Demonetisation paralysed businesses, says ex-banker Meera Sanyal (Book Extract-Part II)
New Delhi : Former banker Meera H. Sanyal in her book launched on second anniversary of the move to nullify high denomination currency, says demonetisation "paralysed businesses" in the country.
Sanyal, a former CEO and Chairperson of Royal Bank of Scotland in India and currently a member of the National Executive Committee of the Aam Aadmi Party, in a chapter named "The Economic Shock" of her book, says: "Instead of taking much needed steps to make it easier to do business in India, the government paralysed businesses with the chaotic demonetization."
She also described the decision as a "totally unnecessary step which extracted a very high cost".
The Big Reverse: How Demonetization Knocked India Out -- brought out by Haper Collins India -- hit the stores on November 8, 2018.
Following is the second part of the extract from the book:
The famous Chinese philosopher Lao Tzu is reputed to have said: 'Governing a great nation is like cooking a small fish - too much handling will spoil it.'
The economic impact of demonetization shows the truth of this statement. It was a totally unnecessary step which extracted a very high cost.
Instead of taking much needed steps to make it easier to do business in India, the government paralysed businesses with the chaotic demonetization.
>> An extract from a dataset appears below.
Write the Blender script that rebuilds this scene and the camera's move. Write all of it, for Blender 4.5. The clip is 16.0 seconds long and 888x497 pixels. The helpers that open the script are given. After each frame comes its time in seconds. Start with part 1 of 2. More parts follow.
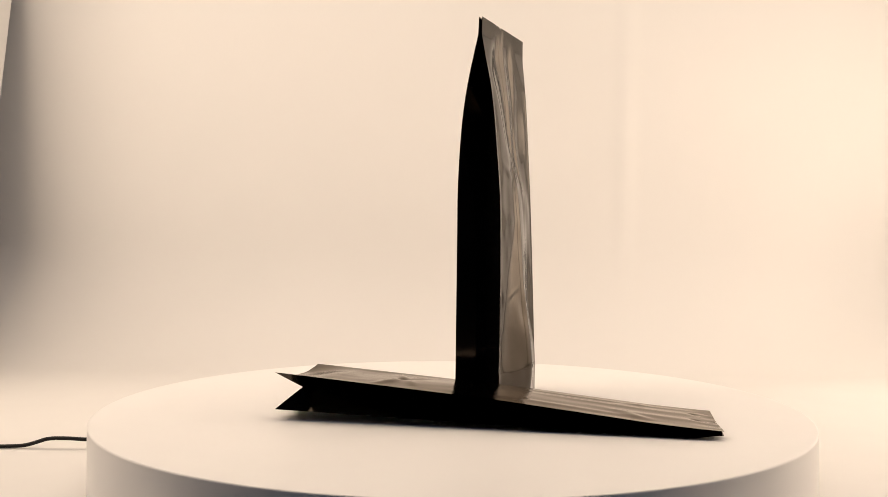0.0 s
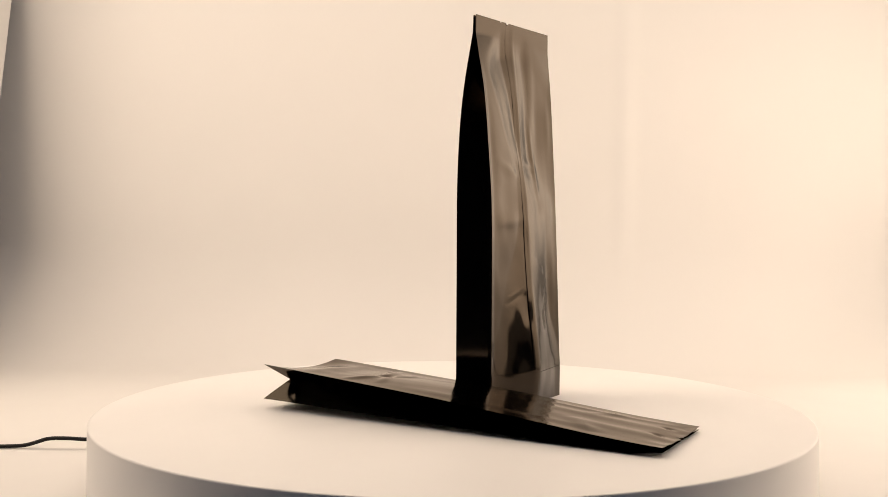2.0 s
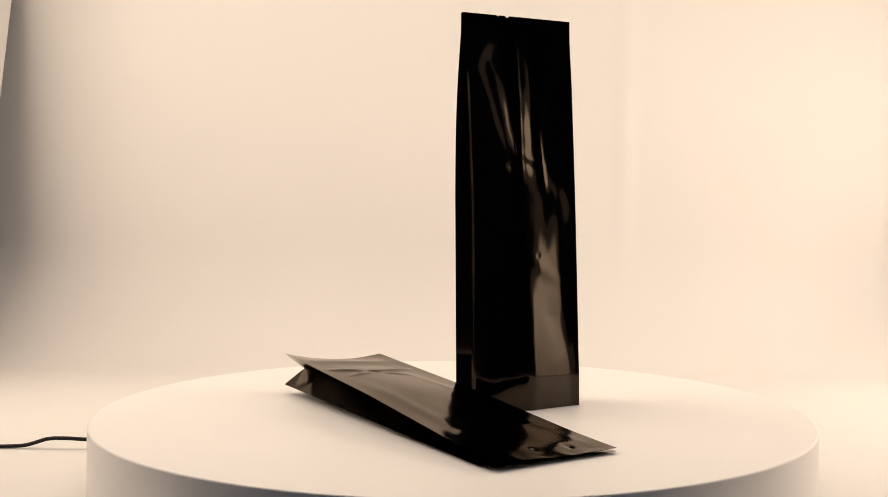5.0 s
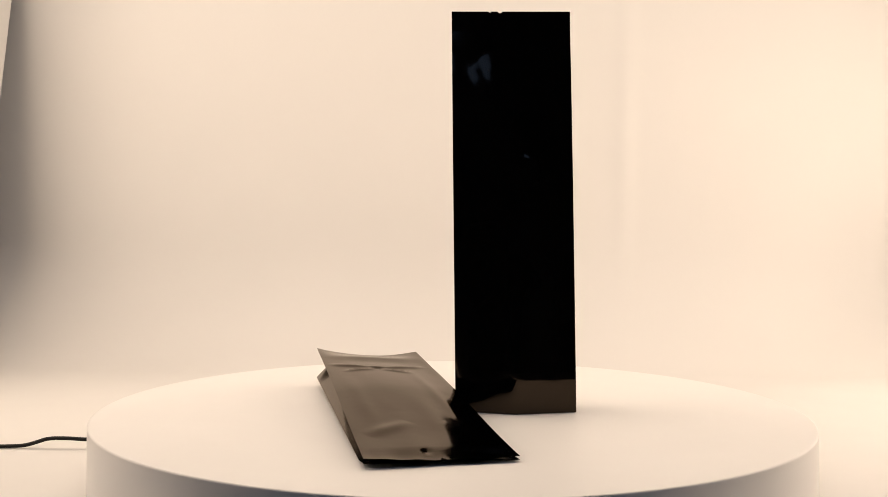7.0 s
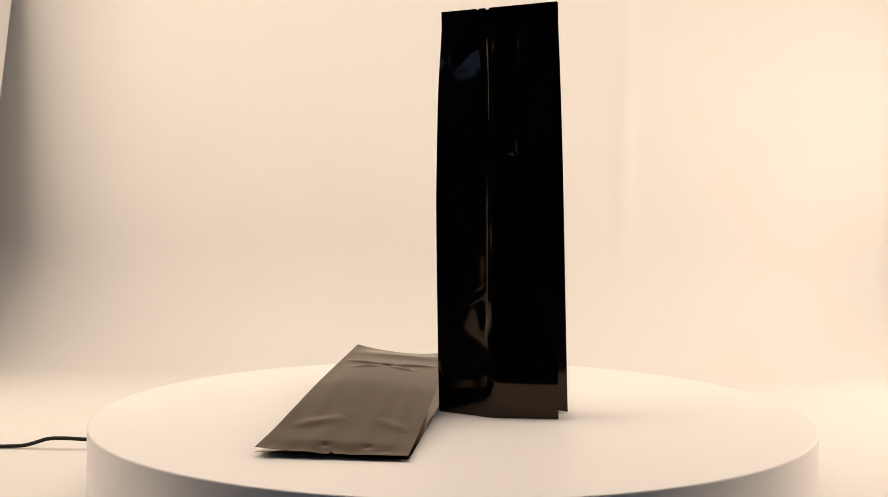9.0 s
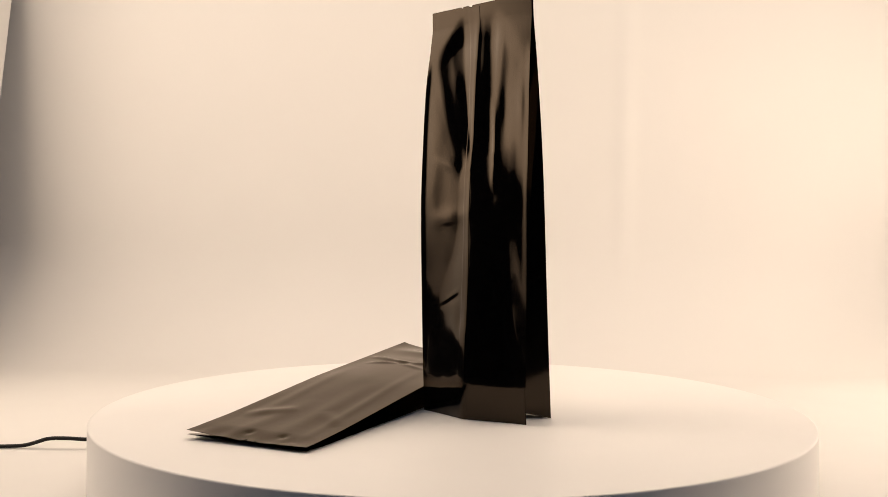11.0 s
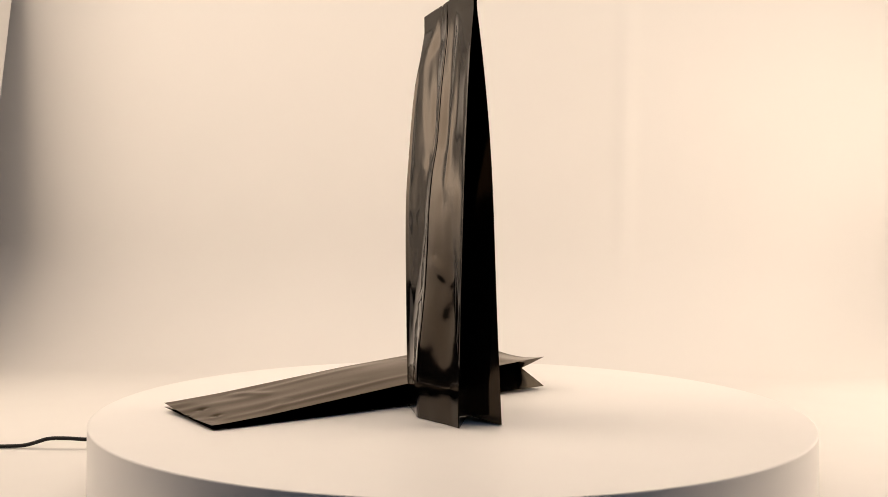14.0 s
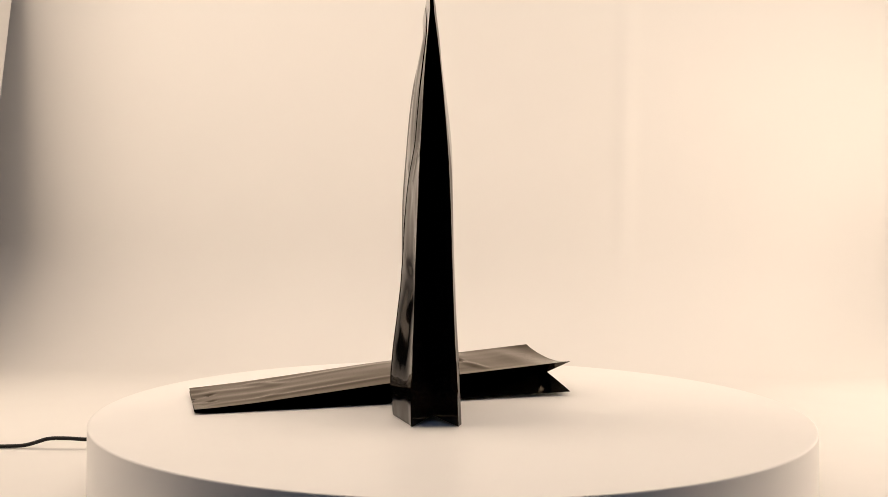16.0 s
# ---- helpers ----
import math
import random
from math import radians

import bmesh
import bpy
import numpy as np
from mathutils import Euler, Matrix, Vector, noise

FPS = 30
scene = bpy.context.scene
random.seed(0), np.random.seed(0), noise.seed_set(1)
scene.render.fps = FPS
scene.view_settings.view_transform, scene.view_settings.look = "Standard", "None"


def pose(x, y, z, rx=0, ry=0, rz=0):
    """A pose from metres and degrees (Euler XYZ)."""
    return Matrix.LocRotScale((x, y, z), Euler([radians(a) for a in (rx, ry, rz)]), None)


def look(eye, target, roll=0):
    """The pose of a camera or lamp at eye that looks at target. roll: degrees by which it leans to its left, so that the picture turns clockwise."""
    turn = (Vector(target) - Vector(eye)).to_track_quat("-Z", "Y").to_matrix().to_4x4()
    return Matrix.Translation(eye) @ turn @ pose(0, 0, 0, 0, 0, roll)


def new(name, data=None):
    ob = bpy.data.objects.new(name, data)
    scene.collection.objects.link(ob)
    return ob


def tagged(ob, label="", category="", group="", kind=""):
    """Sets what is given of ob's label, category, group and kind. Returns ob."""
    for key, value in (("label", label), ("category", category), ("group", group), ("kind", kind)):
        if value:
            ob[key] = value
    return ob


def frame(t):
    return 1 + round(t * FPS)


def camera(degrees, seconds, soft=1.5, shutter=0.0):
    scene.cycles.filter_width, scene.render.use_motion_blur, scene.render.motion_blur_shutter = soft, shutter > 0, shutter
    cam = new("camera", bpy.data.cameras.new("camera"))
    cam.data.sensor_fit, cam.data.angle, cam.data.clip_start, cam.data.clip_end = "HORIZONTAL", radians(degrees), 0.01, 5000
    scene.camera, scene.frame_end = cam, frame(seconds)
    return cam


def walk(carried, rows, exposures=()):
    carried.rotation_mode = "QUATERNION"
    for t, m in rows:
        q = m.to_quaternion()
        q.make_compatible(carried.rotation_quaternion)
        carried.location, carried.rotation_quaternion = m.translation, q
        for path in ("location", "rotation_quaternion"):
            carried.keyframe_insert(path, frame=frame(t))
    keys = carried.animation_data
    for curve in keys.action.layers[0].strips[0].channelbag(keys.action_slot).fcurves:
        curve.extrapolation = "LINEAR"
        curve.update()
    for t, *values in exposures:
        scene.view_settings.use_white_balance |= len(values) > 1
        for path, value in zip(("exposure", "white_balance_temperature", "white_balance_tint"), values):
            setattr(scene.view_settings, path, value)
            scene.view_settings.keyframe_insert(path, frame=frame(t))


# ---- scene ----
cam = camera(54.58, 16.0, soft=0.85)
TOP = 0.041                      # height of the platter's surface over the sheet
EYE = (0.0, -0.588, TOP + 0.1021)
AIM = (EYE[0] - 0.01004, EYE[1] + 0.99993, EYE[2] + 0.00586)
VIEW = look(EYE, AIM, 0.383)
walk(cam, [(0.0, VIEW), (16.0, VIEW)])

# ---- light ----
world = bpy.data.worlds.new("dim_room")
scene.world = world
world.use_nodes = True
world.node_tree.nodes["Background"].inputs["Color"].default_value = (0.35, 0.5, 1.0, 1)
world.node_tree.nodes["Background"].inputs["Strength"].default_value = 0.02
scene.view_settings.exposure = -0.2


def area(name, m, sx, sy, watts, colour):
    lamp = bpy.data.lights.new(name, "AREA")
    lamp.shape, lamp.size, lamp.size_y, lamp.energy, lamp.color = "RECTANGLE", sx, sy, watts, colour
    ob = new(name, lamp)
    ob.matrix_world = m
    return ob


WARM = (1.0, 0.796, 0.606)
# unseen overhead fill that brightens the platter and the backdrop
area("top_fill_light", look((-0.09, 0.08, 0.82), (-0.09, 0.11, 0.0)), 0.9, 0.46, 5.0, WARM)
# added unseen bluish fill from the camera's side; the room has no window
area("cool_room_fill", look((0.0, -1.80, 2.0), (0.0, -0.3, 0.1)), 2.8, 0.8, 5.0, (0.30, 0.52, 1.0))


# ---- materials ----
def material(name, colour, rough, spec=0.5, vary=0.06, scale=20.0, bump=0.0, bump_scale=200.0, detail=4.0, tint=(1, 1, 1)):
    mat = bpy.data.materials.new(name)
    mat.use_nodes = True
    nt = mat.node_tree
    b = nt.nodes["Principled BSDF"]
    b.inputs["Roughness"].default_value = rough
    b.inputs["Specular IOR Level"].default_value = spec
    b.inputs["Specular Tint"].default_value = (*tint, 1)
    co = nt.nodes.new("ShaderNodeTexCoord")
    n1 = nt.nodes.new("ShaderNodeTexNoise")
    n1.inputs["Scale"].default_value, n1.inputs["Detail"].default_value = scale, detail
    nt.links.new(co.outputs["Object"], n1.inputs["Vector"])
    ramp = nt.nodes.new("ShaderNodeValToRGB")
    ramp.color_ramp.elements[0].position, ramp.color_ramp.elements[1].position = 0.3, 0.7
    ramp.color_ramp.elements[0].color = tuple(c * (1 - vary) for c in colour) + (1,)
    ramp.color_ramp.elements[1].color = tuple(min(1, c * (1 + vary)) for c in colour) + (1,)
    nt.links.new(n1.outputs["Fac"], ramp.inputs["Fac"])
    nt.links.new(ramp.outputs["Color"], b.inputs["Base Color"])
    mr = nt.nodes.new("ShaderNodeMapRange")
    mr.inputs["To Min"].default_value, mr.inputs["To Max"].default_value = rough * 0.75, min(1, rough * 1.3)
    n2 = nt.nodes.new("ShaderNodeTexNoise")
    n2.inputs["Scale"].default_value, n2.inputs["Detail"].default_value = scale * 4.3, 6
    nt.links.new(co.outputs["Object"], n2.inputs["Vector"])
    nt.links.new(n2.outputs["Fac"], mr.inputs["Value"])
    nt.links.new(mr.outputs["Result"], b.inputs["Roughness"])
    if bump:
        n3 = nt.nodes.new("ShaderNodeTexNoise")
        n3.inputs["Scale"].default_value, n3.inputs["Detail"].default_value = bump_scale, 3
        nt.links.new(co.outputs["Object"], n3.inputs["Vector"])
        bp = nt.nodes.new("ShaderNodeBump")
        bp.inputs["Strength"].default_value, bp.inputs["Distance"].default_value = bump, 0.001
        nt.links.new(n3.outputs["Fac"], bp.inputs["Height"])
        nt.links.new(bp.outputs["Normal"], b.inputs["Normal"])
    return mat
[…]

The experience of Malti, my micro-entrepreneur fishmonger friend, was multiplied millions of times across the economy. As cash was sucked out of the system, individuals started losing their jobs, faced losses in their farms, and had to shut down businesses, howsoever tiny. They became increasingly more fearful of the future, and in an attempt to conserve cash and preserve savings, they and their families reduced consumption.
As demand fell and people started to buy less, firms cut back on production, which led to lower capacity utilization. Confronted with falling demand and overcapacity, business people in the private sector postponed or reduced their investment plans.
Unwittingly or otherwise, the architects of India's 2016 demonetization had accelerated the downward spiral in investment in the formal sector, mortally wounded those in the agriculture and informal sectors, caused innumerable job losses, and seriously impacted GDP growth.
As The Economist had pointed out: 'India's "Demonetization" is a cautionary tale of the reckless misuse of one of the most potent of policy tools: control over an economy's money... Managing an economy's money is among the most important tasks of the government. Clumsy use of monetary instruments comes with high risk.'
By not recognizing this risk, the NDA government caused a reasonably well-functioning economy to stop dead in its tracks. By not acknowledging the damage they had caused, and hiding behind a maze of confusing data, the government compounded the demonetization error.
Since they refused to admit the blow that the economy had suffered due to demonetization and remained in complete denial, they also could not take corrective actions to revive the economy. This state of denial, therefore, compounded one error with another, leading to a much slower recovery than would otherwise have been possible.